Left-hander Garrett Crochet, three months removed from the draft and having no minor-league experience before Friday, made his fourth appearance and first on consecutive days Wednesday. He was just as good as his first three appearances with a perfect seventh inning.

Crochet struck out Jordan Luplow and Roberto Perez, and in four appearances and four innings, he has allowed no runs and one hit with no walks and five strikeouts. He has thrown 30 pitches at 100 mph or more, and on Wednesday was throwing his slider and changeup for strikes.

Crochet was stretched out to two innings at the training facility in Schaumburg, so going more than one is possible.
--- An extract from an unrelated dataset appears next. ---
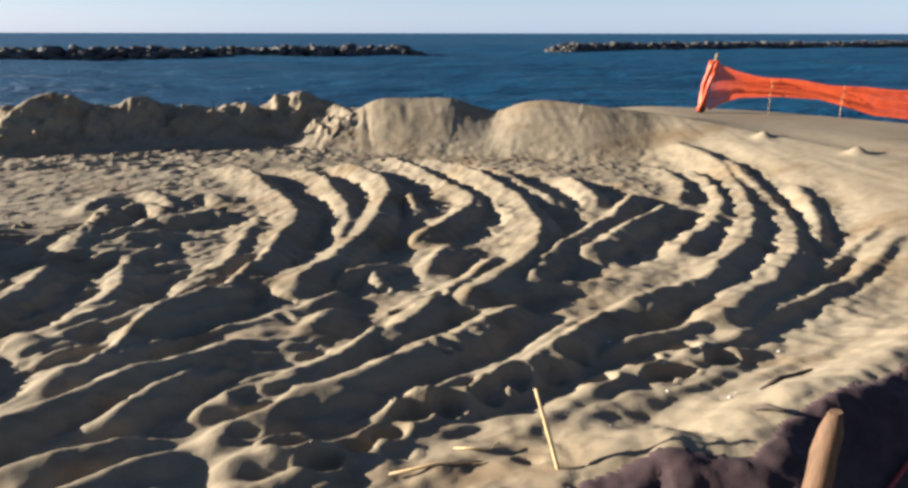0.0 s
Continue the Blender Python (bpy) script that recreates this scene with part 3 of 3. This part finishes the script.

“If we deem it appropriate, then there’s a chance that it could happen,” Renteria said.

Heat of the moment

Renteria was asked more than once about the necessity for players to maintain their cool in vital games, in direct reference to shortstop Tim Anderson getting ejected Tuesday by umpire Angel Hernandez.

“All the players have a right to an emotion,” Renteria said. “[Anderson] wasn’t out there on the field making it a thing — he was in the dugout.

“All I’m saying is the emotions are running high. Was I irritated that he tossed him? Abso-friggin-lutely I was irritated, and that’s why I went out there.”

Renteria also was ejected, his second in two nights.

This and that

Closer Alex Colome, who did not pitch the 10th inning after throwing six pitches in the ninth in the 5-3 loss to the Indians on Tuesday because of a back spasm, was feeling better Wednesday.

Adam Engel made his 16th start, in place of Nomar Mazara in right field.